>> START

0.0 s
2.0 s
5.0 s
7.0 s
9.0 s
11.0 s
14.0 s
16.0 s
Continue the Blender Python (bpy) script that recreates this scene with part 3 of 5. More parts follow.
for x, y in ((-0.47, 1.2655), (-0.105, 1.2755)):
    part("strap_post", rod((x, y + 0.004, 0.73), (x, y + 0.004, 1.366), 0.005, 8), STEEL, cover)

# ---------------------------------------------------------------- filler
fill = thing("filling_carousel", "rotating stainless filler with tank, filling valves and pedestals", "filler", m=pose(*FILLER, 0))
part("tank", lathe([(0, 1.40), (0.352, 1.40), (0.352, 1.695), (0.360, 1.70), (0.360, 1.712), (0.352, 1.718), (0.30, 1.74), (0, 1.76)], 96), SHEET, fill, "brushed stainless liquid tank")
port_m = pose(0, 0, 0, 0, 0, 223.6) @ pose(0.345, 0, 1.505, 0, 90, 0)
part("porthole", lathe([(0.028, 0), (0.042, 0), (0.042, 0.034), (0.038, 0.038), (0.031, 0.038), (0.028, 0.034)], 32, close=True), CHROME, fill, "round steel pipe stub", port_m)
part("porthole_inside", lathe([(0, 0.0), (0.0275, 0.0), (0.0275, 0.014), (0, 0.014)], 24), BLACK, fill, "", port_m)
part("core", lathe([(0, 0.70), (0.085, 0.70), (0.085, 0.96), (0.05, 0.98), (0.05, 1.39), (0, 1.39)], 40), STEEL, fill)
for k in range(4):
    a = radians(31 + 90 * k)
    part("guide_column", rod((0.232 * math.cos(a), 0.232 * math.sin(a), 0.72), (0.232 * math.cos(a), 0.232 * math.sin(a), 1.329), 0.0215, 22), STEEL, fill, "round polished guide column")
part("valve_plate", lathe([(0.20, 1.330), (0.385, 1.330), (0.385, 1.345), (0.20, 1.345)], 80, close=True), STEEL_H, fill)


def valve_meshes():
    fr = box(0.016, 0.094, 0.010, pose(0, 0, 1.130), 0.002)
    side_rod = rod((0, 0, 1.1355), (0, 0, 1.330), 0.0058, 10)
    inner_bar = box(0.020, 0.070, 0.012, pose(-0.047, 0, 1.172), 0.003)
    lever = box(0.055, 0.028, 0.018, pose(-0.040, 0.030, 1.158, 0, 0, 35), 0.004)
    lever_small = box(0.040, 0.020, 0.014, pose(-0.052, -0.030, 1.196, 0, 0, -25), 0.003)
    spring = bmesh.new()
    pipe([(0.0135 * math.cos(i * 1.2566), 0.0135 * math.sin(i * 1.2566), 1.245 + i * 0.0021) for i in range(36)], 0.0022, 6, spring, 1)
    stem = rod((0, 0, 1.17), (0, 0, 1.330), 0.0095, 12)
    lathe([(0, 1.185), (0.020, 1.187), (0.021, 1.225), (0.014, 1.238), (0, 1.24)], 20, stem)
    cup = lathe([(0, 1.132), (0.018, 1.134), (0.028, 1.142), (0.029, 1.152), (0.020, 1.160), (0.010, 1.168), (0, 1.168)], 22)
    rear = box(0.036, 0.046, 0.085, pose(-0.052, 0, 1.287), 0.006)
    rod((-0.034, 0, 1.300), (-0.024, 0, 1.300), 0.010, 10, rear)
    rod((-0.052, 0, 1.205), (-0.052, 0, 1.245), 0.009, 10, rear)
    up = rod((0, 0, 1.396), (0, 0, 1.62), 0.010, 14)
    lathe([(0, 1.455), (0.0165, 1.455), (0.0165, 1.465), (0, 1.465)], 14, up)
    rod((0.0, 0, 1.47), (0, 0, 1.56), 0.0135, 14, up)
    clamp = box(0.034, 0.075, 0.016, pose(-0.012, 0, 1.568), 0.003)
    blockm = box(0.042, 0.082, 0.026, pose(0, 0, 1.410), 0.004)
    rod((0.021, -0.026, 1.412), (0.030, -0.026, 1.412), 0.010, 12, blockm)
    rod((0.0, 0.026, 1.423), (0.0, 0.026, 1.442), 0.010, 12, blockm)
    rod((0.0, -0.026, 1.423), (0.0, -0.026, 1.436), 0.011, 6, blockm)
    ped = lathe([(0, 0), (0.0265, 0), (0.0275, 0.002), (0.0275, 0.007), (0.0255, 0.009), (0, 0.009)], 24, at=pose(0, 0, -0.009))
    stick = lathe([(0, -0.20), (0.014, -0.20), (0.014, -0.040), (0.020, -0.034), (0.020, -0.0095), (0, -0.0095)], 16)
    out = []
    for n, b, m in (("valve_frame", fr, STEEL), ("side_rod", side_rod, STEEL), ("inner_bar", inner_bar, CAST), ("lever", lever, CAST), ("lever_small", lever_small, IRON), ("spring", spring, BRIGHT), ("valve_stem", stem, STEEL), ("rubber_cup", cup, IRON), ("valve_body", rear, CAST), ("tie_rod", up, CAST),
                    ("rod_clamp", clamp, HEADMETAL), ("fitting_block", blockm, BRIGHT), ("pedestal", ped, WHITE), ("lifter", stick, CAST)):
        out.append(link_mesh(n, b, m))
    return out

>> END

EXERCISE TASK - Copy all of the material word for word.

FULL SOLUTION -
0.0 s
2.0 s
5.0 s
7.0 s
9.0 s
11.0 s
14.0 s
16.0 s
Continue the Blender Python (bpy) script that recreates this scene with part 3 of 5. More parts follow.
for x, y in ((-0.47, 1.2655), (-0.105, 1.2755)):
    part("strap_post", rod((x, y + 0.004, 0.73), (x, y + 0.004, 1.366), 0.005, 8), STEEL, cover)

# ---------------------------------------------------------------- filler
fill = thing("filling_carousel", "rotating stainless filler with tank, filling valves and pedestals", "filler", m=pose(*FILLER, 0))
part("tank", lathe([(0, 1.40), (0.352, 1.40), (0.352, 1.695), (0.360, 1.70), (0.360, 1.712), (0.352, 1.718), (0.30, 1.74), (0, 1.76)], 96), SHEET, fill, "brushed stainless liquid tank")
port_m = pose(0, 0, 0, 0, 0, 223.6) @ pose(0.345, 0, 1.505, 0, 90, 0)
part("porthole", lathe([(0.028, 0), (0.042, 0), (0.042, 0.034), (0.038, 0.038), (0.031, 0.038), (0.028, 0.034)], 32, close=True), CHROME, fill, "round steel pipe stub", port_m)
part("porthole_inside", lathe([(0, 0.0), (0.0275, 0.0), (0.0275, 0.014), (0, 0.014)], 24), BLACK, fill, "", port_m)
part("core", lathe([(0, 0.70), (0.085, 0.70), (0.085, 0.96), (0.05, 0.98), (0.05, 1.39), (0, 1.39)], 40), STEEL, fill)
for k in range(4):
    a = radians(31 + 90 * k)
    part("guide_column", rod((0.232 * math.cos(a), 0.232 * math.sin(a), 0.72), (0.232 * math.cos(a), 0.232 * math.sin(a), 1.329), 0.0215, 22), STEEL, fill, "round polished guide column")
part("valve_plate", lathe([(0.20, 1.330), (0.385, 1.330), (0.385, 1.345), (0.20, 1.345)], 80, close=True), STEEL_H, fill)


def valve_meshes():
    fr = box(0.016, 0.094, 0.010, pose(0, 0, 1.130), 0.002)
    side_rod = rod((0, 0, 1.1355), (0, 0, 1.330), 0.0058, 10)
    inner_bar = box(0.020, 0.070, 0.012, pose(-0.047, 0, 1.172), 0.003)
    lever = box(0.055, 0.028, 0.018, pose(-0.040, 0.030, 1.158, 0, 0, 35), 0.004)
    lever_small = box(0.040, 0.020, 0.014, pose(-0.052, -0.030, 1.196, 0, 0, -25), 0.003)
    spring = bmesh.new()
    pipe([(0.0135 * math.cos(i * 1.2566), 0.0135 * math.sin(i * 1.2566), 1.245 + i * 0.0021) for i in range(36)], 0.0022, 6, spring, 1)
    stem = rod((0, 0, 1.17), (0, 0, 1.330), 0.0095, 12)
    lathe([(0, 1.185), (0.020, 1.187), (0.021, 1.225), (0.014, 1.238), (0, 1.24)], 20, stem)
    cup = lathe([(0, 1.132), (0.018, 1.134), (0.028, 1.142), (0.029, 1.152), (0.020, 1.160), (0.010, 1.168), (0, 1.168)], 22)
    rear = box(0.036, 0.046, 0.085, pose(-0.052, 0, 1.287), 0.006)
    rod((-0.034, 0, 1.300), (-0.024, 0, 1.300), 0.010, 10, rear)
    rod((-0.052, 0, 1.205), (-0.052, 0, 1.245), 0.009, 10, rear)
    up = rod((0, 0, 1.396), (0, 0, 1.62), 0.010, 14)
    lathe([(0, 1.455), (0.0165, 1.455), (0.0165, 1.465), (0, 1.465)], 14, up)
    rod((0.0, 0, 1.47), (0, 0, 1.56), 0.0135, 14, up)
    clamp = box(0.034, 0.075, 0.016, pose(-0.012, 0, 1.568), 0.003)
    blockm = box(0.042, 0.082, 0.026, pose(0, 0, 1.410), 0.004)
    rod((0.021, -0.026, 1.412), (0.030, -0.026, 1.412), 0.010, 12, blockm)
    rod((0.0, 0.026, 1.423), (0.0, 0.026, 1.442), 0.010, 12, blockm)
    rod((0.0, -0.026, 1.423), (0.0, -0.026, 1.436), 0.011, 6, blockm)
    ped = lathe([(0, 0), (0.0265, 0), (0.0275, 0.002), (0.0275, 0.007), (0.0255, 0.009), (0, 0.009)], 24, at=pose(0, 0, -0.009))
    stick = lathe([(0, -0.20), (0.014, -0.20), (0.014, -0.040), (0.020, -0.034), (0.020, -0.0095), (0, -0.0095)], 16)
    out = []
    for n, b, m in (("valve_frame", fr, STEEL), ("side_rod", side_rod, STEEL), ("inner_bar", inner_bar, CAST), ("lever", lever, CAST), ("lever_small", lever_small, IRON), ("spring", spring, BRIGHT), ("valve_stem", stem, STEEL), ("rubber_cup", cup, IRON), ("valve_body", rear, CAST), ("tie_rod", up, CAST),
                    ("rod_clamp", clamp, HEADMETAL), ("fitting_block", blockm, BRIGHT), ("pedestal", ped, WHITE), ("lifter", stick, CAST)):
        out.append(link_mesh(n, b, m))
    return out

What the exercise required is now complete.